Et le noeud du problème est sans doute là. Car si Mia prend autant soin de son image, et avoue "être superficielle en particulier sur les réseaux", c'est justement pour avoir confiance en elle et non pour plaire aux hommes, que l'on a bien trop souvent tendance à ramener dans l'équation. "Je pense, qu'être sophistiquée permet d'avoir confiance en soi et donne de l'assurance, surtout en tant que femme", analyse-t-elle. Pour autant, Maya, Laura, Santa et Mia ont conscience que leur manière de s'émanciper colle aux codes genrés qui régissent encore la société patriarcale. Très féminines et apprêtées, elles poursuivent un idéal de beauté.

Or, c'est précisément ce que la société attend des femmes : qu'elles soient belles. "Je suis tout à fait consciente des stéréotypes, des préjugés que ça peut amener. Je ne suis pas traitée avec le même respect, apprêtée ou non. Mais qui sont-ils pour me juger ?", questionne Laura, qui assume son choix. Santa le concède : "Parfois, j’essaie de faire plaisir a mon copain quand on sort avec sa famille, ou qu’il m’emmène en week-end, j’adopte son style élégant et classique. Quand j’habitais à Paris, je me maquillais avec beaucoup de couleur et de paillettes, mais je me démaquillais avant de sortir pour ne pas être embêtée dans la rue. C'est aussi une preuve que j'explore mon style pour moi. Je pense qu’il faut laisser à chacun son libre arbitre et surtout ne pas donner aux femmes comme aux hommes un avis non sollicité sur leur physique. Il ne faut pas complexer celle qui veut plaire, celle qui plaît, celle qui ne veut pas plaire et celle qui ne plait pas." Maya abonde dans leur sens : "Je sais que du coup, par mon apparence, j’adopte en effet certains codes genrés de la société et que les hommes portent davantage un regard sur moi, j’en suis consciente. Mais pour moi, c'est eux le problème, moi je fais ça pour moi-même et je me sens bien comme ça."

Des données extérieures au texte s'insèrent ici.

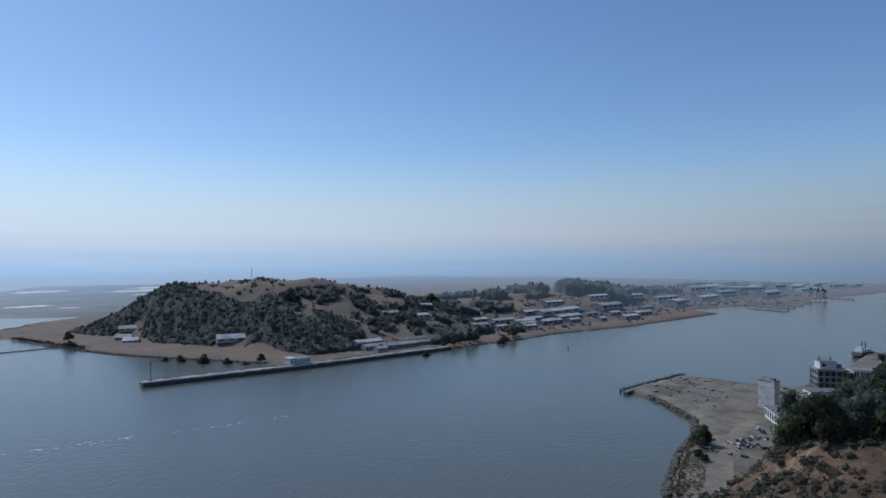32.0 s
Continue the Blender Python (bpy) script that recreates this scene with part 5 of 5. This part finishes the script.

Le physique que ces femmes ont choisi semble en réalité les avoir rendues plus fortes et les avoir aidées à ne pas tenir compte des commentaires désobligeants. Mia le confirme : "J'ai un tempérament qui fait que je fais ce que je veux, je connais mes limites et je suis soucieuse que mon partenaire les respecte. Vous savez, face aux gens qui vous font des remarques ou vous rabaissent, la seule solution, c'est de se relever et de leur prouver que vous êtes plus forte qu'eux."